Well my son and I kept our distance, it was down to my sister and father, only thing we go involved with, electrician offered to swap whole consumer unit for new rather than fit a second one just for wet room at £100 and we said yes that's a very good price.

On getting home with mother the work was not complete, the firm clearly had miss calculated on how long it would take, and also had made errors as to where to fit towel rail it fouled the door, lucky my dad when house was built had decided he may need the toilet access from inside so lintel already in place. Anyway the builder had some out of date tile cement which was not going off, he was blaming my mother for going into toilet with wheel chair, but that was what it was designed for. He would come for 6 hours then disappear, I guess he had another job started some where, he would be missing for days on end, and my son arrived one day, lost his temper with the guy who walked off the job.

Now our troubles really started, we could not find a builder to take over the work, nothing for it but DIY, since we thought it was being done all above board, first thing was to phone the local authority building control and say we wanted to take over the work. That was a mistake, we found he had not applied for planning permission, lucky since for the disabled no charge, but although satisfied with drains and he did not ask for them to be dug out again for inspection, he was not keen for us to do electrics, in the end he said yes, and we took over. Well we found.

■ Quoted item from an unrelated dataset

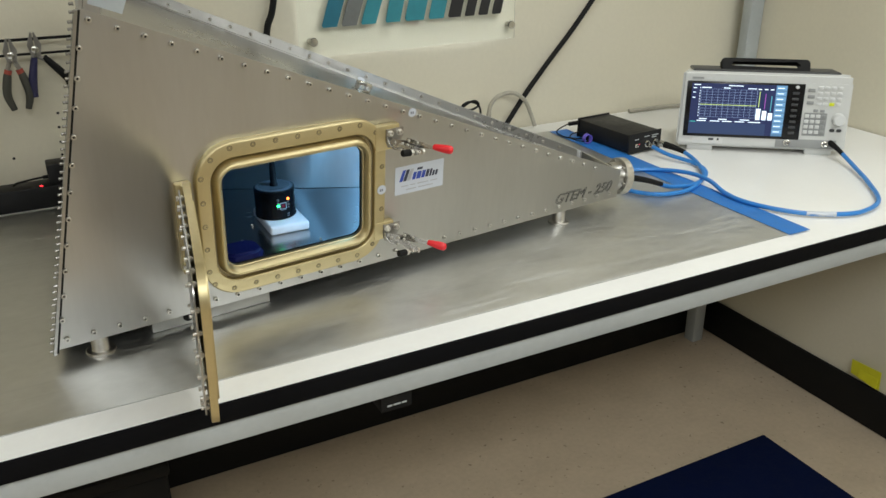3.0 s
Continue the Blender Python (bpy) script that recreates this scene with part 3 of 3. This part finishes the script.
# ---------------------------------------------------------------- inside the cell
FOAM = material("white_foam", (0.88, 0.89, 0.89), 0.95, 0, 0.03, 30, 0.12, 220)
NAVY = material("dark_blue_plastic", (0.005, 0.008, 0.085), 0.4, 0, 0.1, 20)
ABSORB = material("blue_absorber_foam", (0.13, 0.28, 0.38), 0.95, 0, 0.15, 25, 0.35, 160)
MIDG = material("dim_grey", (0.12, 0.12, 0.12), 0.5)
GLOSS = material("gloss_black", (0.008, 0.008, 0.009), 0.2, 0, 0.1, 20, rough_spread=0.04, shine=0.35)
FI = FLOOR_IN + 0.0005

foam = span(0.329, 0.400, 1.064, 1.176, FI, FI + 0.0168, 0.0045, 4)
solid("foam_block", foam, FOAM, "white foam block under the black noise source", "foam block")

src = thing("noise_source", pose(0.358, 1.124, FI + 0.0170, 0, 0, -3) @ Matrix.Diagonal((1, 1, 0.92, 1)), "black round battery noise source with a whip antenna", "noise source")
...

1) The door entrance had been moved, so lintel no longer was supported.
2) The under floor heating had been damaged and insulation tape put on the damage under tiles which would have water on them as a wet room.
3) The electrician had removed one RCD and replaced it with an isolator where he could not stop the earth leakage.
4) The ceiling fan was damaged.
5) The seat for use in the shower was not suitable for the wall it was being fixed to.
6) The tile cement was not drying we had to remove all tiles clean and start again.
7) The loo was too close to the wall so could not be used with a commode wheel chair.
The list goes on and on, it was actually a bigger job putting everything right than it would have been starting the job from scratch, they had only really done one job correctly and that was fit the RSJ which replaced the wall between pantry and toilet. In the end it cost double what it should have cost, and the council hounded the firm over the jobs it had done and it went to the wall so no chance of getting any money back. I am not saying you can't get a cheap job, but you have to be very careful. Including ensuring the council planning permission has actually been applied for, what we found was it is the owner who is reasonable for getting planning permission although most builders do it for the owner, so reason why many others said they could not do it within time scale was they knew it would take time to get the permission. When I came to look at converting my garage as the builder arrived it was, the LABC will insist we do this this and this, and it was the bits the builder knew they would insist on which would cost the money. Lucky we had the money, had it been me rather than dad it would have been even more of a problem as I would not have had the money to put it right.
Oh and as for building control, they missed the unsupported lintel so don't rely on them.